Reproduce exactly the section that begins at the line containing "for t, m in" and ends at the line containing "for path in", both lines included; omit all other lines.

-- Start Material to process --

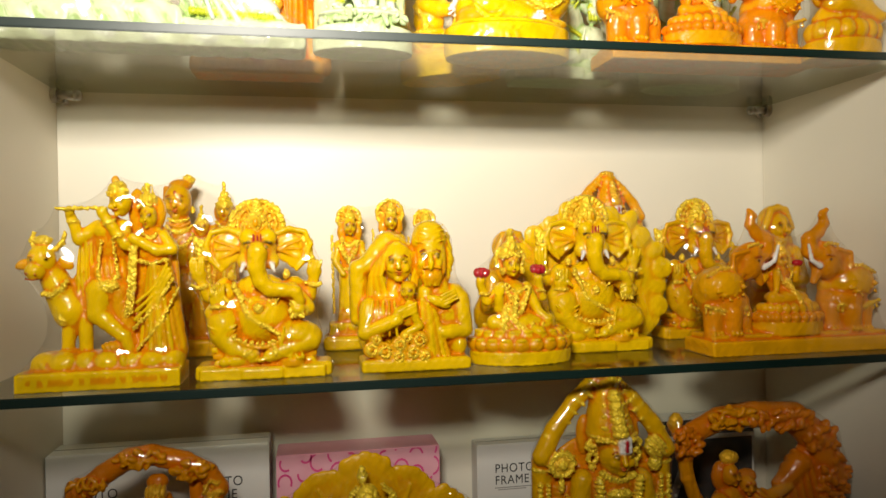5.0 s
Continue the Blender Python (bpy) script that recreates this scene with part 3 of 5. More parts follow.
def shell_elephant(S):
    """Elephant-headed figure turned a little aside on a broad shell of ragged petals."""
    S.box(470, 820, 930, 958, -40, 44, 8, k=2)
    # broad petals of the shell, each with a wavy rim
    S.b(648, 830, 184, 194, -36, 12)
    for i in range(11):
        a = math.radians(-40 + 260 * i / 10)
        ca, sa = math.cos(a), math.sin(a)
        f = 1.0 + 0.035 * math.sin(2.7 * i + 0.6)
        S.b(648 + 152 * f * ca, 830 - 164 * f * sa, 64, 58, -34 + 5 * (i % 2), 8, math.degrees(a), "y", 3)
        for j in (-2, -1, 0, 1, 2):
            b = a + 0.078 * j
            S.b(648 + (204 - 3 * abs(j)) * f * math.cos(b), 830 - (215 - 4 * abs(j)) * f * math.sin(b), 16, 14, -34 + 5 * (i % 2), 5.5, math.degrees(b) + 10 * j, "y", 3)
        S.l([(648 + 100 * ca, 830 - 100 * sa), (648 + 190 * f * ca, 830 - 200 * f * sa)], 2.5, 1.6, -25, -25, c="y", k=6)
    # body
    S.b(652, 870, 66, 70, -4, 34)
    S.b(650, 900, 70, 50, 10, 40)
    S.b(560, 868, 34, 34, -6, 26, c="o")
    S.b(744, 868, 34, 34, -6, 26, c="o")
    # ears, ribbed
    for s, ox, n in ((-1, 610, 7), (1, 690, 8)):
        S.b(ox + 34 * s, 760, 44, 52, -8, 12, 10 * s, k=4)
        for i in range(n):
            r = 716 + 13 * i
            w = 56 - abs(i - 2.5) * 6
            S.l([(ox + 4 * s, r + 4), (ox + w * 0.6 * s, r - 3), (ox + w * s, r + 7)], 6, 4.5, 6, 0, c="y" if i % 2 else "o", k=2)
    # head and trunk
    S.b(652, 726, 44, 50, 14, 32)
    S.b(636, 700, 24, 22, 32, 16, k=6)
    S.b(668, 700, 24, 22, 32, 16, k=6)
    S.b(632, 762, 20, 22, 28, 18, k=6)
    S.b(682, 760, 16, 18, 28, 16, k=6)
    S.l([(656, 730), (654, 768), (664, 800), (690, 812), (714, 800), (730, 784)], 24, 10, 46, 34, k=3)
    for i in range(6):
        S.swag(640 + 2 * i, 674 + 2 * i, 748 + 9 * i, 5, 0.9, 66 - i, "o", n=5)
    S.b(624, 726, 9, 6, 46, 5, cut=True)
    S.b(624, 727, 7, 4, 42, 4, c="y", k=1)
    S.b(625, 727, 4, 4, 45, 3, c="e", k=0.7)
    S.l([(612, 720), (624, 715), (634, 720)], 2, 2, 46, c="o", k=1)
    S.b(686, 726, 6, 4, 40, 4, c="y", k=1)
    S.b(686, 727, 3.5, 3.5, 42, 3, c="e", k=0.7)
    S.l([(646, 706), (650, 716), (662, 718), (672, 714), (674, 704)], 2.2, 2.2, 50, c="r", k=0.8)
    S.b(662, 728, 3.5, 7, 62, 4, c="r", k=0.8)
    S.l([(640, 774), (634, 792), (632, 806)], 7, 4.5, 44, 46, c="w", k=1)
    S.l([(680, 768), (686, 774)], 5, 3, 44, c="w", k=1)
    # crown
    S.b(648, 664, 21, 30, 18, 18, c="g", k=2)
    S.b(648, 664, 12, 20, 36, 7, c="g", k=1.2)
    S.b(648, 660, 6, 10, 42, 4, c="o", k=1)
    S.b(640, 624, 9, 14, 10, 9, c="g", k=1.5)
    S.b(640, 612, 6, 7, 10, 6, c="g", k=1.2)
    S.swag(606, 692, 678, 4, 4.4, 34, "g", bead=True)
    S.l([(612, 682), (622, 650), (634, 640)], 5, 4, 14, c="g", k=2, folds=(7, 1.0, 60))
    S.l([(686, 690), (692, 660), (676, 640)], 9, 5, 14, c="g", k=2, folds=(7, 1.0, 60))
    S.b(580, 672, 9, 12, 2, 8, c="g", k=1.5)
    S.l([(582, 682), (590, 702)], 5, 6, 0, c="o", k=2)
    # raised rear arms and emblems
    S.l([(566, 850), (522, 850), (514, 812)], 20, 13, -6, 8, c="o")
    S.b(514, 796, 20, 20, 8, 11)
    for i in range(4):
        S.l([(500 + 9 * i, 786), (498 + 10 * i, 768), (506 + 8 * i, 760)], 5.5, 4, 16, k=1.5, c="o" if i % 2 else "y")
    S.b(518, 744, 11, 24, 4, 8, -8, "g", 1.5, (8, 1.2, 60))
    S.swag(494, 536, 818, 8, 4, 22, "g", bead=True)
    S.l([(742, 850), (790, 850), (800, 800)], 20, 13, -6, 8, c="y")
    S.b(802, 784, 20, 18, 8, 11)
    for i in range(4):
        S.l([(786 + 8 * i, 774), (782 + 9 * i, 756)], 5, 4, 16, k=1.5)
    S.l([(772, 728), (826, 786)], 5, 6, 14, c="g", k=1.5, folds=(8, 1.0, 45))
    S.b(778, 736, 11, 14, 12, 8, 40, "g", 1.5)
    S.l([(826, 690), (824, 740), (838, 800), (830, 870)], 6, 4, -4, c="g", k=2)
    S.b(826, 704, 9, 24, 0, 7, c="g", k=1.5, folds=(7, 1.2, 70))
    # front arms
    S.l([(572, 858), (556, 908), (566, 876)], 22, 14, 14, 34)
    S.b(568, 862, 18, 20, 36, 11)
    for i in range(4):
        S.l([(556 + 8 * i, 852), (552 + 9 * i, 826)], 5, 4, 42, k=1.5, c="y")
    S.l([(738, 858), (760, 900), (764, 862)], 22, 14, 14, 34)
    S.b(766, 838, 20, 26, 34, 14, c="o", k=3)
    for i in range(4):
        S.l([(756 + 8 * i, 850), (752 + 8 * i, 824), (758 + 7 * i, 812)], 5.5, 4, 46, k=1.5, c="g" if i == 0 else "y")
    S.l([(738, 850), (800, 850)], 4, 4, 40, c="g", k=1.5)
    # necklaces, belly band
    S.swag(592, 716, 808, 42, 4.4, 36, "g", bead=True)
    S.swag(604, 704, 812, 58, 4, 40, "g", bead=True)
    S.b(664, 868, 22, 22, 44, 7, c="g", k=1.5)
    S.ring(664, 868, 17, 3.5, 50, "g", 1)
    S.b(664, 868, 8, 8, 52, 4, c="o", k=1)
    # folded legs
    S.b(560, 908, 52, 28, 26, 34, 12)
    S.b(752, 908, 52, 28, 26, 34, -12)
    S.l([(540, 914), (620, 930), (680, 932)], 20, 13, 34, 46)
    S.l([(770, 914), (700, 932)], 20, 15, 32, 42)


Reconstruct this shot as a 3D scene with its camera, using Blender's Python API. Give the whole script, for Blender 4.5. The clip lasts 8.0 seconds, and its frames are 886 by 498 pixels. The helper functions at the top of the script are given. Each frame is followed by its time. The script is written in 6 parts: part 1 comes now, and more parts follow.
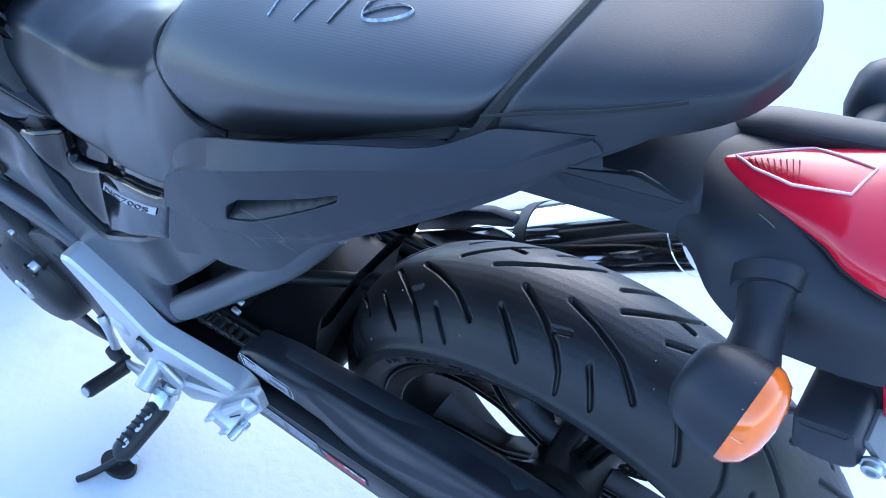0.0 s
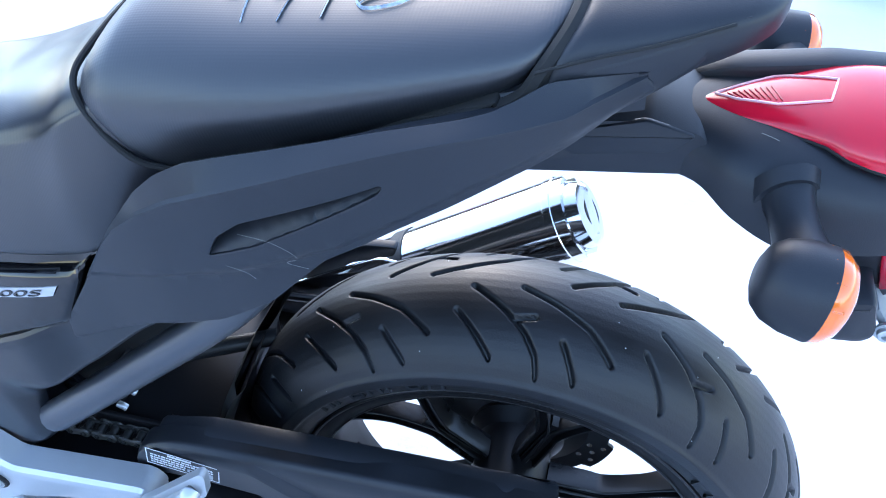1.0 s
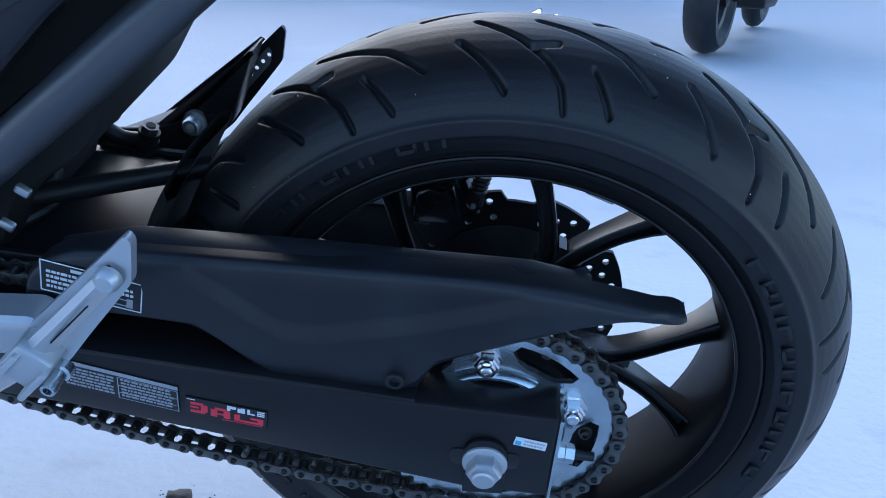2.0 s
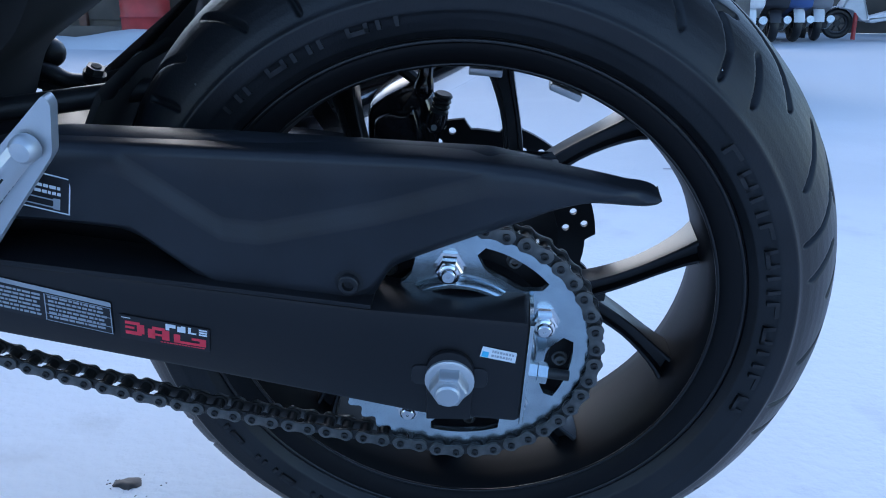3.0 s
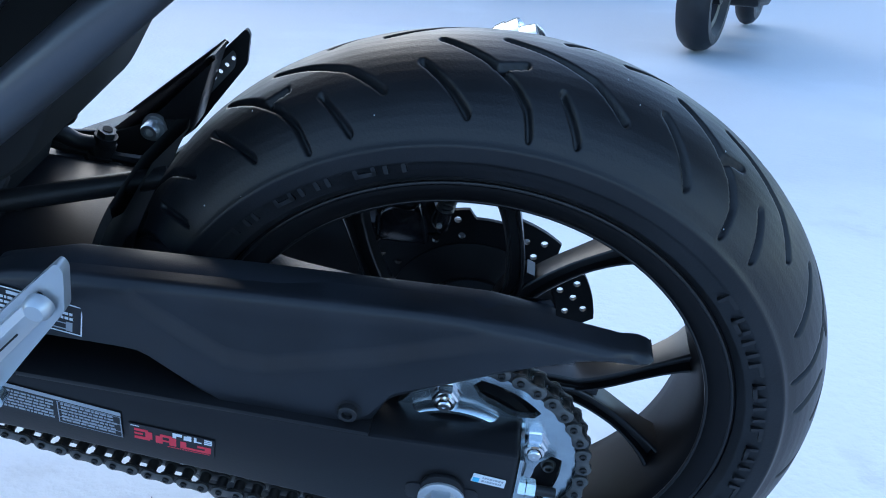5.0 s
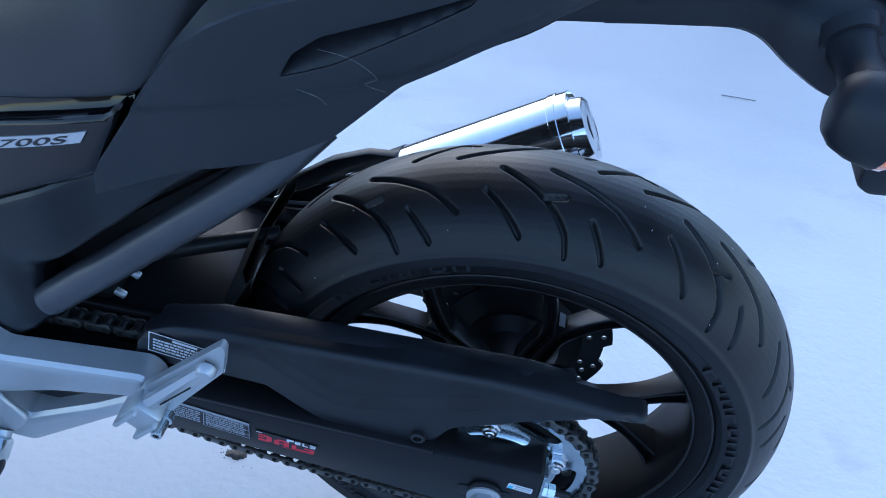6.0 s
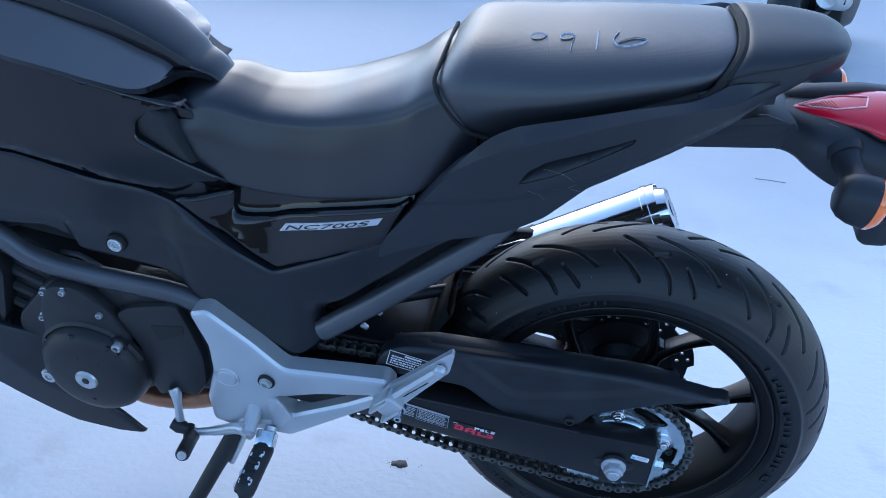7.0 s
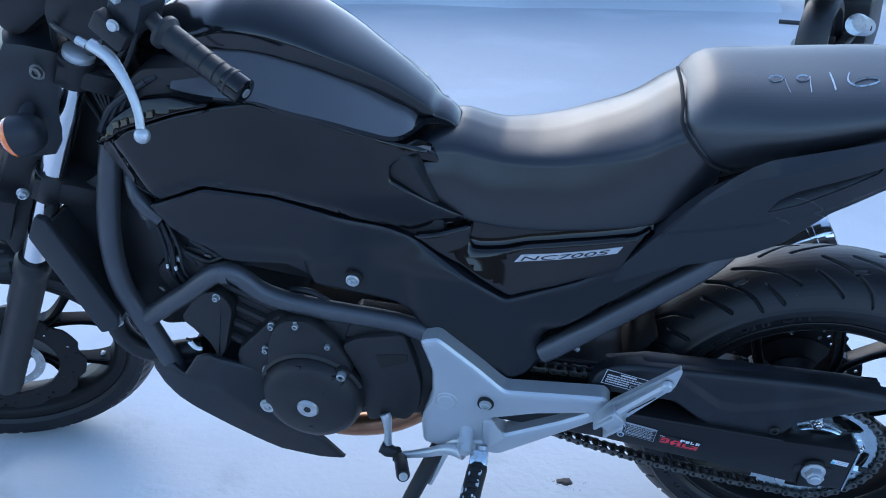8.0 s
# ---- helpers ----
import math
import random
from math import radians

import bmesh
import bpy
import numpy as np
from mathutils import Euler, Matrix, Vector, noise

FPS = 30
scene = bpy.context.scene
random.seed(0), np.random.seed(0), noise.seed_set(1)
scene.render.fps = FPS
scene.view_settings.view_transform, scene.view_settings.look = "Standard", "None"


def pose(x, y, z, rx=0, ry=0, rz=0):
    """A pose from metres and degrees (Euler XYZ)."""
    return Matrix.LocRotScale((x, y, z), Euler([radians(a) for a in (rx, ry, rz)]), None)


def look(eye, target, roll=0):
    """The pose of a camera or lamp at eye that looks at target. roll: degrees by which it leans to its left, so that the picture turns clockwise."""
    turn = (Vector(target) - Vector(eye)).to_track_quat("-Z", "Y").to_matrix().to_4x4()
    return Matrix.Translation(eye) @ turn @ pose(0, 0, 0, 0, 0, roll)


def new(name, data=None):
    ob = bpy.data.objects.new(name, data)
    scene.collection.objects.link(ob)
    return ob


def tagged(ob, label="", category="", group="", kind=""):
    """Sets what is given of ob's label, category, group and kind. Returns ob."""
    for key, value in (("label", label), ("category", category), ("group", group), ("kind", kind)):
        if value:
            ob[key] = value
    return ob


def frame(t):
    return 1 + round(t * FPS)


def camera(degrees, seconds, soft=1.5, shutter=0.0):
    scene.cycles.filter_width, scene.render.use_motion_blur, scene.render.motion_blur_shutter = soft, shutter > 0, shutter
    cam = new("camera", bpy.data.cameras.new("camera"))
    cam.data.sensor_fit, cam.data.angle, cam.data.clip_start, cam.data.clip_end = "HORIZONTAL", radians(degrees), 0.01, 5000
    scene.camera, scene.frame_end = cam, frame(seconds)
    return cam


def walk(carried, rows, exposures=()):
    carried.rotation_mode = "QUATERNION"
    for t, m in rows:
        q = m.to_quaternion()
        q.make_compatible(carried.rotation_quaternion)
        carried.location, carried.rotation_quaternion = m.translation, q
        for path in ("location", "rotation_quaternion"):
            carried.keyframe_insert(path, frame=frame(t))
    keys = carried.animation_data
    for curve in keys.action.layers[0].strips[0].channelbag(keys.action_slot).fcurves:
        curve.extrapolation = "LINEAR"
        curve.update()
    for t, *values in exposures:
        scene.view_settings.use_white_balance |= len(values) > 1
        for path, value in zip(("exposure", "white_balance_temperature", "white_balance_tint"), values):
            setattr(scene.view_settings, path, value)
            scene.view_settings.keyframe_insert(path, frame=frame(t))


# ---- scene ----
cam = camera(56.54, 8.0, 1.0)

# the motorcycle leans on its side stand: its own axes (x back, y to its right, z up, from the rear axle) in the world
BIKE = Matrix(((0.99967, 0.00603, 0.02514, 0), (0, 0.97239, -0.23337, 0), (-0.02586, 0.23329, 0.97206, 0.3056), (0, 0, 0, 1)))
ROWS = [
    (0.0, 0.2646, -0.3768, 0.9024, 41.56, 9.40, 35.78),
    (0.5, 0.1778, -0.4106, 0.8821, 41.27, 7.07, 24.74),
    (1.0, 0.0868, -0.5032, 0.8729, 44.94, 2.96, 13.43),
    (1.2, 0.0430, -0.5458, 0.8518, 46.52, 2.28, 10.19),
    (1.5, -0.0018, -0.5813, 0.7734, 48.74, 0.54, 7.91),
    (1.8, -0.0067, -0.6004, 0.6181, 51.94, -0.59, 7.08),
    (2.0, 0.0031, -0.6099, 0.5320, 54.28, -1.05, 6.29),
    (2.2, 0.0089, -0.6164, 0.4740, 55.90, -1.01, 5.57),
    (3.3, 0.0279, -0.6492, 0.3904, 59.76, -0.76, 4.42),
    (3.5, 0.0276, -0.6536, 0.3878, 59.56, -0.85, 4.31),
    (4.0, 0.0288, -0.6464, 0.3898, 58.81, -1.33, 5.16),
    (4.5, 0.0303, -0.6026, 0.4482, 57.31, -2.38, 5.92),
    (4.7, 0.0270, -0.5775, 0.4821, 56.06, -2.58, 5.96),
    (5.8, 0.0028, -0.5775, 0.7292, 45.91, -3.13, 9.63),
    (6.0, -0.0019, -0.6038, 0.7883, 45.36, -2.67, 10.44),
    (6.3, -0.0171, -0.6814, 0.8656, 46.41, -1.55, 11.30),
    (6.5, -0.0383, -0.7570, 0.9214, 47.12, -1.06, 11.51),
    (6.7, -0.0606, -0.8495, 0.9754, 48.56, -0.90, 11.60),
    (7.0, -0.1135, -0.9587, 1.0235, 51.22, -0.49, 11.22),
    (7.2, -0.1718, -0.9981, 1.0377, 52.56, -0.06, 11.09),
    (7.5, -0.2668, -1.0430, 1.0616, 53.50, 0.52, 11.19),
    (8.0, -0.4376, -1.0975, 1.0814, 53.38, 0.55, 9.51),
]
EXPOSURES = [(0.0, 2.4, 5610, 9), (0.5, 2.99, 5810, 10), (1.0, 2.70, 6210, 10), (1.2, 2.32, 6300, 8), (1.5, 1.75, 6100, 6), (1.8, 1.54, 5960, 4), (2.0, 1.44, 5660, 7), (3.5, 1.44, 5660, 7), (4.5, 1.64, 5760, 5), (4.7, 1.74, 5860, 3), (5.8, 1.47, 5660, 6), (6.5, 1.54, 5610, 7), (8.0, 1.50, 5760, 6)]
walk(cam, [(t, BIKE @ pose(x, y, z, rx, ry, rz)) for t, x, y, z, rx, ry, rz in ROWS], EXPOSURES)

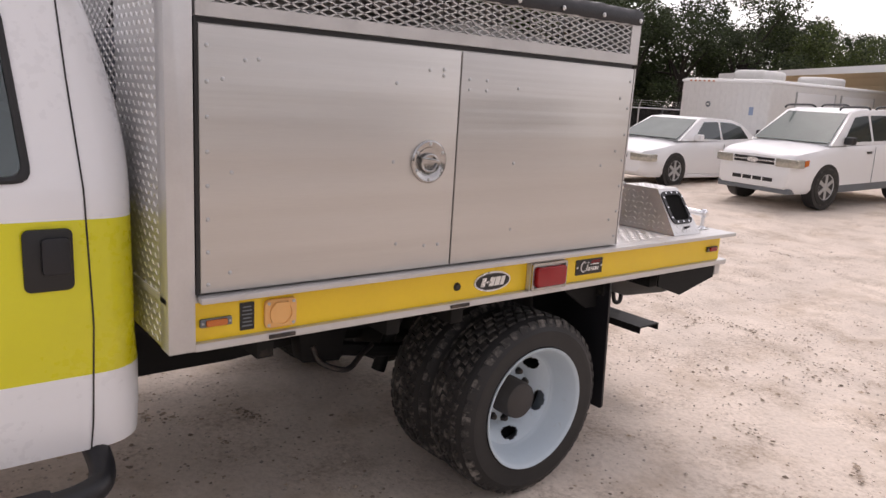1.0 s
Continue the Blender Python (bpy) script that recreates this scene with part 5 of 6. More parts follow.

-- End Material to process --

Solution to this problem:
    for t, m in rows:
        q = m.to_quaternion()
        q.make_compatible(carried.rotation_quaternion)
        carried.location, carried.rotation_quaternion = m.translation, q
        for path in ("location", "rotation_quaternion"):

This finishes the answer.